Double or Nothing 01

“Double or Nothing,” better known as “Nassau” is a type of bet in golf that is essentially “three” separate bets. Money is “wagered” on the best match play “score” on the front nine (holes 1–9), back nine (holes 10–18), and total 18 holes.

“Double or Nothing,” is one of golf’s most “classic” and most “popular” wagers.


The amount of the “bet” is established — often $2 or $5 — for “each” nine with a third bet for the “overall” 18-hole match. Points are calculated by “scoring” each hole as a “separate” match. The player with the “lowest” score on a hole “wins” a point. If the scores “tie” for a hole, this results in a “push,” or no points won or lost.

Often there is a “side” bet offered during a “Double or Nothing” match by the side that is “losing” in an effort to even their “money” for either the front nine, back nine or overall.

If the player who “presses” (offers the press) then “beats” his opponent over the remaining holes on a given nine, he “wins” the press bet. In effect it is a “double-or-nothing” proposition.

When a side/overall is two or more points “down” in the match, they may “request” a press. The opposition has the option to “accept or reject” the press, although it is “usually” accepted.


The press bet runs for only the “remaining” holes to be played on either the front nine or back nine holes. In addition, a press on “overall” (the entire 18 holes) by the losing opponent will “continue” throughout the match.

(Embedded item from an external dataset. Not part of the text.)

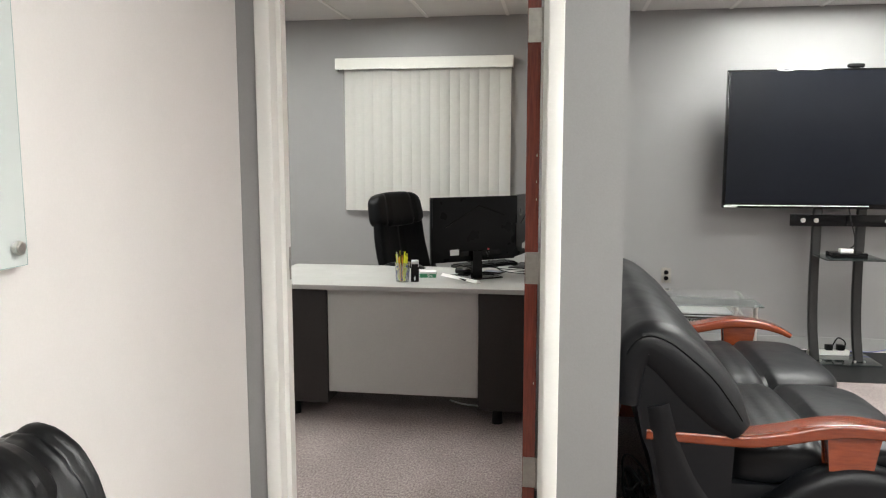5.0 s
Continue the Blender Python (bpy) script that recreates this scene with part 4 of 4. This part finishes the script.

Press bets can themselves be “pressed” if the player falls two points behind on the press bet. The “amount” of the press bet is the same as the “original” match bet. For example, in a $2 “Double or Nothing,” presses are for $2.

This is basically a “double-or-nothing” proposition for the player in the lead.

As with any golf game, players of greatly different “abilities” can compete. Handicaps are used to determine how many “strokes” one player must give another.